GIVEN EXERCISE. From the first line of the data below, repeat each line exactly until you reach the line with "patch([(-0.0640, z), (-0.0640"; include that line too.

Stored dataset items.
-- BEGIN --
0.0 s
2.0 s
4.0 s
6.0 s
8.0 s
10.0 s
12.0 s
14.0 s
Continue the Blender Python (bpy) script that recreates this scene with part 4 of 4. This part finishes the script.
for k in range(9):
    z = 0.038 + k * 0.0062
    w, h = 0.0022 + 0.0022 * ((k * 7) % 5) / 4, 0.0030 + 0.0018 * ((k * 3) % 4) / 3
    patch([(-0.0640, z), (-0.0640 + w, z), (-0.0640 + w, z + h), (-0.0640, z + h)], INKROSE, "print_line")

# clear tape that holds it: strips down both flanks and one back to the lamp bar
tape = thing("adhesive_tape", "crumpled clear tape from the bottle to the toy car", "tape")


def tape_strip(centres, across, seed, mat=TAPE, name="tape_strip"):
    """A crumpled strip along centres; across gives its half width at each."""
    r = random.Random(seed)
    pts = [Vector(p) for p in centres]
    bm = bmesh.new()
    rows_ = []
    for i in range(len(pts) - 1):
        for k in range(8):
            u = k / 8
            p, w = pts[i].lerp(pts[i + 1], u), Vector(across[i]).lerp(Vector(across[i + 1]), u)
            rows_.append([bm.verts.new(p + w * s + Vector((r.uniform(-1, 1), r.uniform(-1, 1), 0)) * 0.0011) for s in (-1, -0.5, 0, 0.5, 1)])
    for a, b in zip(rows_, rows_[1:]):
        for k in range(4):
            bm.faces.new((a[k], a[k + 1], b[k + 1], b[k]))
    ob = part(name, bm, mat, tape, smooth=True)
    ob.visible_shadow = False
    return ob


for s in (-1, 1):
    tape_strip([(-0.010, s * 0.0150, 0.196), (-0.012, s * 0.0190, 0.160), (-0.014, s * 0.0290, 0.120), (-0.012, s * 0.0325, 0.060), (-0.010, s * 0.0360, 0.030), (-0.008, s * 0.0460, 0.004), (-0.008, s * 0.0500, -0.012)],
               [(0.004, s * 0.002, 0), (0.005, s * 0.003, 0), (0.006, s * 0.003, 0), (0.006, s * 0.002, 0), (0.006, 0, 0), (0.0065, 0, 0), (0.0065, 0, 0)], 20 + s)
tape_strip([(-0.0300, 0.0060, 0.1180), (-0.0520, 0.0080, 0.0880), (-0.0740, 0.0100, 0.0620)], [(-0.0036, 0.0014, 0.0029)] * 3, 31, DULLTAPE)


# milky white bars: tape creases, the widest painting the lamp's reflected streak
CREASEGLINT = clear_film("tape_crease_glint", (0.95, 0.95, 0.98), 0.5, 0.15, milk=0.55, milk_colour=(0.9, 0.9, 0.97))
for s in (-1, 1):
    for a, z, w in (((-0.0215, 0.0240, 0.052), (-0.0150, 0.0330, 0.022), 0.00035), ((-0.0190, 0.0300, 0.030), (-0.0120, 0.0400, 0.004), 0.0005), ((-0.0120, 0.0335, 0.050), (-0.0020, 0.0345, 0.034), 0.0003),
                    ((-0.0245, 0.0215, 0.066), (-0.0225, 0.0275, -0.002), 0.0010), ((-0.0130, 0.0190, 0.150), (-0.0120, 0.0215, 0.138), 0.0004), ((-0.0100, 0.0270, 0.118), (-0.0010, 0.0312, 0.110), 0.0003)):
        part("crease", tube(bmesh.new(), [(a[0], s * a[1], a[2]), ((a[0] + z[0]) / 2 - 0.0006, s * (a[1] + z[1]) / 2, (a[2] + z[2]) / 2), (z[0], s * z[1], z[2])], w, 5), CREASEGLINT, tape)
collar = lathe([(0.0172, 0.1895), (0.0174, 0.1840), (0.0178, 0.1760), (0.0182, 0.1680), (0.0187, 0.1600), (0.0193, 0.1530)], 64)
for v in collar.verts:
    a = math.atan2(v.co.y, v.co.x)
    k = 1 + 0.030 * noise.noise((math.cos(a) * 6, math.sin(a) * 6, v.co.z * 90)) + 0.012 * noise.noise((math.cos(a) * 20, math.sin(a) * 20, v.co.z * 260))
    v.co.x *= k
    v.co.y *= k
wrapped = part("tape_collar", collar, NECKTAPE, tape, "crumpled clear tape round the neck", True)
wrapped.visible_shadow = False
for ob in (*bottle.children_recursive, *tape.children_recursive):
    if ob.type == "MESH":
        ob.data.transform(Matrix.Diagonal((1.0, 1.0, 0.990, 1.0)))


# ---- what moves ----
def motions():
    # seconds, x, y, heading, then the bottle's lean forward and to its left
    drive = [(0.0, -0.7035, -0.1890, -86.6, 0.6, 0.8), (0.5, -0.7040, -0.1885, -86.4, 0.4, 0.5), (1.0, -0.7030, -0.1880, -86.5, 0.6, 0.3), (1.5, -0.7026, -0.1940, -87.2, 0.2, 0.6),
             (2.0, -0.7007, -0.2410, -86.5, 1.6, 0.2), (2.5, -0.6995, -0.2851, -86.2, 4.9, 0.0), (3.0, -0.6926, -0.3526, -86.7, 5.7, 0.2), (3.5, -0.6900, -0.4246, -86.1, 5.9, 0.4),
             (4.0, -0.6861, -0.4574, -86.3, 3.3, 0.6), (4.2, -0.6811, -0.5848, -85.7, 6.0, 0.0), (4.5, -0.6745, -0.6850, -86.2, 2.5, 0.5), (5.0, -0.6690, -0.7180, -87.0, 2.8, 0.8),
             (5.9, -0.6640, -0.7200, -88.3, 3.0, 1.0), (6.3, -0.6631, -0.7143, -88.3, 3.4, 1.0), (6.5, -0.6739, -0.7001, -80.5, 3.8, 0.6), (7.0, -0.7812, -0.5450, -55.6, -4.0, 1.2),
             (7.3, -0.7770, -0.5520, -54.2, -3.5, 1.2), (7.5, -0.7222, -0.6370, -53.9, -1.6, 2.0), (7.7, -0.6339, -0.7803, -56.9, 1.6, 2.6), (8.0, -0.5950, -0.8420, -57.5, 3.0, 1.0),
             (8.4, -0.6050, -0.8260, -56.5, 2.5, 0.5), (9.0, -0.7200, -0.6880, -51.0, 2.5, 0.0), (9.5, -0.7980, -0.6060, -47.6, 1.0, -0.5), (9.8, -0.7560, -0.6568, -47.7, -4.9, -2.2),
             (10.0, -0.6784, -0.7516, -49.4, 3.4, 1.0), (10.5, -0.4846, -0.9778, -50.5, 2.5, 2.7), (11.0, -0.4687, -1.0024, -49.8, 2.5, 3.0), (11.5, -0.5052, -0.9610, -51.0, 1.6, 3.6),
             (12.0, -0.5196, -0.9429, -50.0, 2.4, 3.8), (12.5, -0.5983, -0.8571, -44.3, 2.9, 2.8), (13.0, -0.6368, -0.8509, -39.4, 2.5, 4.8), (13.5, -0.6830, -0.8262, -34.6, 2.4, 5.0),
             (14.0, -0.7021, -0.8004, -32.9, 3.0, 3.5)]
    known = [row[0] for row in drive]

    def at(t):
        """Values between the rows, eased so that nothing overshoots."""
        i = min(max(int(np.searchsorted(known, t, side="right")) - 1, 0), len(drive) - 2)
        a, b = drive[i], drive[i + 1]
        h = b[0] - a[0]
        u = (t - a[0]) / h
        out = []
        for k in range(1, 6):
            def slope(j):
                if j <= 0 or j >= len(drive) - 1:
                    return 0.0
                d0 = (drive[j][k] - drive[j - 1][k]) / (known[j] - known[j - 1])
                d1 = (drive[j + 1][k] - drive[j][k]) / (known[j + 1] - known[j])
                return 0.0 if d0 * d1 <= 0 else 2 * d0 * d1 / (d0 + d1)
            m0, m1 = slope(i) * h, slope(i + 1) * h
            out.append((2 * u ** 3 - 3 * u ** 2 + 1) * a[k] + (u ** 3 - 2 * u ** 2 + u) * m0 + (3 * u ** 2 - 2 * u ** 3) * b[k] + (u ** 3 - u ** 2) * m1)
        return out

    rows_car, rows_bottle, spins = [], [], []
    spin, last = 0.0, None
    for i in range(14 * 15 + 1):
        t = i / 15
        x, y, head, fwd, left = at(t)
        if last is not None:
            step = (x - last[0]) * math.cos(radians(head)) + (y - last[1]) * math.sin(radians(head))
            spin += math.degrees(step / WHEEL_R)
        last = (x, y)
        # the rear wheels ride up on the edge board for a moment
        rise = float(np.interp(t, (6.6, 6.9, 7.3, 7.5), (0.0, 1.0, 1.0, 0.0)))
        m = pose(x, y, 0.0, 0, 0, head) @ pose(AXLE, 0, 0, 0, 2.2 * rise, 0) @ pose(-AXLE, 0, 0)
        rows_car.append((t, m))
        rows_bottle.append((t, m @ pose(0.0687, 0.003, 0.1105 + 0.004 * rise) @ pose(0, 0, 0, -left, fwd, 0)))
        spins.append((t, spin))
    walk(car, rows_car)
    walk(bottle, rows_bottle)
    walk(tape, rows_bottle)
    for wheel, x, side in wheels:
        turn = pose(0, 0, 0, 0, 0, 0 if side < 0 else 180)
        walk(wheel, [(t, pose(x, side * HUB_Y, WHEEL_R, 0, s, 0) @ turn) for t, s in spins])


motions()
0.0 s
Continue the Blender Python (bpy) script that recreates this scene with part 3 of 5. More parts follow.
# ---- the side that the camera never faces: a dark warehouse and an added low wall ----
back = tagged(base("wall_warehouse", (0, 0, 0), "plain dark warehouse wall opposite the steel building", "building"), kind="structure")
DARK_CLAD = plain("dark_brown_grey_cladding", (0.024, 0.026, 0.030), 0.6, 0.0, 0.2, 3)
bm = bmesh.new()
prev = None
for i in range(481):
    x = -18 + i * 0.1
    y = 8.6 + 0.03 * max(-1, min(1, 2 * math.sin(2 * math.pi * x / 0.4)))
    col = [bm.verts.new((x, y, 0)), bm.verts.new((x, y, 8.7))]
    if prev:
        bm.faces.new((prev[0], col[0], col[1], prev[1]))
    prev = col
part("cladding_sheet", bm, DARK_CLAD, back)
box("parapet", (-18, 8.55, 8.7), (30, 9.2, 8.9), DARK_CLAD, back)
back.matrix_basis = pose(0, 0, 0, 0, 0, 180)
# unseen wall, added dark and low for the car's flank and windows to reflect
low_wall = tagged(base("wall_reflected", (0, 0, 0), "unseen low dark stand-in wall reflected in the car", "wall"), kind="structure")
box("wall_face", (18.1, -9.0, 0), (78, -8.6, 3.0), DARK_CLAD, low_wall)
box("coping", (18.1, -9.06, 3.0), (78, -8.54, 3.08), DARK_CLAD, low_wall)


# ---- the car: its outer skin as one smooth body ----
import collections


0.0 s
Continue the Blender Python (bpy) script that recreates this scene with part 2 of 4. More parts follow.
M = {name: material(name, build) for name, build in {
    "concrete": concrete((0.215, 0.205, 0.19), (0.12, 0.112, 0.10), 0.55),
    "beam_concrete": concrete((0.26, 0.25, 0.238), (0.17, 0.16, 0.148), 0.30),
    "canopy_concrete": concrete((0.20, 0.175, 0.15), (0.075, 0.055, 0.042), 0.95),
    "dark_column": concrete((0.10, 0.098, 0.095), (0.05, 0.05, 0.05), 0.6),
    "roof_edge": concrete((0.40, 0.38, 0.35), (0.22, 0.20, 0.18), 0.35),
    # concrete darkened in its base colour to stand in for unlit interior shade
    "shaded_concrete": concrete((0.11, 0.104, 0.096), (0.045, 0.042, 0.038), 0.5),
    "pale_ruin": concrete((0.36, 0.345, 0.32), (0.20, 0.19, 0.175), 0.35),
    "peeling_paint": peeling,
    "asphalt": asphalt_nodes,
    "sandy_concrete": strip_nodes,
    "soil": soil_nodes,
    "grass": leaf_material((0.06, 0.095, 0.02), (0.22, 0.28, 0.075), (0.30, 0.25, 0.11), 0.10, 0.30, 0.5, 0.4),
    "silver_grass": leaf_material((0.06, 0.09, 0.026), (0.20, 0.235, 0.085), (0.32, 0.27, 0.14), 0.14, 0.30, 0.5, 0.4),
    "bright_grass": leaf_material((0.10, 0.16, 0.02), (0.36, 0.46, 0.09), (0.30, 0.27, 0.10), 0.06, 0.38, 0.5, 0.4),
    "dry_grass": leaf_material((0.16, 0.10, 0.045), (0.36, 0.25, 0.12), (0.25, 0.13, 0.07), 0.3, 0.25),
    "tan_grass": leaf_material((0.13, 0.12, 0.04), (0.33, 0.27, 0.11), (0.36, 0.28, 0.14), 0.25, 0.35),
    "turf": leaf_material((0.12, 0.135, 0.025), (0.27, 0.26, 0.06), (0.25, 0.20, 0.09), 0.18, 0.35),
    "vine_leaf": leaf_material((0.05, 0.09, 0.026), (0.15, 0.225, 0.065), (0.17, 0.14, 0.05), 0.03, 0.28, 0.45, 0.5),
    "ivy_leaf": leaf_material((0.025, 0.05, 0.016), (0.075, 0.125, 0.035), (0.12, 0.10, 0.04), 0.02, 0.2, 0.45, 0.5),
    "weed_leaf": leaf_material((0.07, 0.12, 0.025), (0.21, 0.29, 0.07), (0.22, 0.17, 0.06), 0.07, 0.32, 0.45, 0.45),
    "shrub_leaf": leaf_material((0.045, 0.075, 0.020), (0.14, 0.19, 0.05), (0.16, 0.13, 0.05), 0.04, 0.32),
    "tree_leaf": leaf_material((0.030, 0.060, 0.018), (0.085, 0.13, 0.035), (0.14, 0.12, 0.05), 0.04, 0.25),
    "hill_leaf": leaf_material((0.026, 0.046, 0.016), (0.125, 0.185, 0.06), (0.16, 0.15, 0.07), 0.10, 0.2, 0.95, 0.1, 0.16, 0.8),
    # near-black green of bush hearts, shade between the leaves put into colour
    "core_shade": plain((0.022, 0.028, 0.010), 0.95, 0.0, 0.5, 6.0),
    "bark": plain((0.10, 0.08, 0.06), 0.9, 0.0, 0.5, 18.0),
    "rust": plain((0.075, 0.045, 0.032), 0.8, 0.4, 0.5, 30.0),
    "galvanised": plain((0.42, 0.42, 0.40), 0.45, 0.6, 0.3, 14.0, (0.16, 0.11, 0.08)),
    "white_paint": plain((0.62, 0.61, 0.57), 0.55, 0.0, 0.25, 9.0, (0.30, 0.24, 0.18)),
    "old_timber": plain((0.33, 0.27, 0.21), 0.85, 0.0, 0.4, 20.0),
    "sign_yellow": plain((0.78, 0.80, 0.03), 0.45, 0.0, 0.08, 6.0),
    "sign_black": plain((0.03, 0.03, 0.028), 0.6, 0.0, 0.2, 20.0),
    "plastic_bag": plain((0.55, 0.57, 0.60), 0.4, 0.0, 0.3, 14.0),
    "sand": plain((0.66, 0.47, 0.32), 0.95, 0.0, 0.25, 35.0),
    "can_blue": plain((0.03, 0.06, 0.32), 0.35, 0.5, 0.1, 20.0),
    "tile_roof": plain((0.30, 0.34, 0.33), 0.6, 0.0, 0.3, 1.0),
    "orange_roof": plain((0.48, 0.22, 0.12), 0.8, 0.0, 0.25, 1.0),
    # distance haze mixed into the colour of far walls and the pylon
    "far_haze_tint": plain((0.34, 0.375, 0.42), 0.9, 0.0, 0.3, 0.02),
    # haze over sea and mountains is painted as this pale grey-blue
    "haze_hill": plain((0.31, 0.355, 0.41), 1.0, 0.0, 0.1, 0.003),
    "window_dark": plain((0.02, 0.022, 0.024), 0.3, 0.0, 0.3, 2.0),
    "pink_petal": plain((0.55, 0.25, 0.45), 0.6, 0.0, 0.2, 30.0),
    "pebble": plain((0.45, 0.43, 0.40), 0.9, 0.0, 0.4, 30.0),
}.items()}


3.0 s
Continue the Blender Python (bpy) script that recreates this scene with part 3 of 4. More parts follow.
-- END --
SOLUTION TO THE EXERCISE.
0.0 s
2.0 s
4.0 s
6.0 s
8.0 s
10.0 s
12.0 s
14.0 s
Continue the Blender Python (bpy) script that recreates this scene with part 4 of 4. This part finishes the script.
for k in range(9):
    z = 0.038 + k * 0.0062
    w, h = 0.0022 + 0.0022 * ((k * 7) % 5) / 4, 0.0030 + 0.0018 * ((k * 3) % 4) / 3
    patch([(-0.0640, z), (-0.0640 + w, z), (-0.0640 + w, z + h), (-0.0640, z + h)], INKROSE, "print_line")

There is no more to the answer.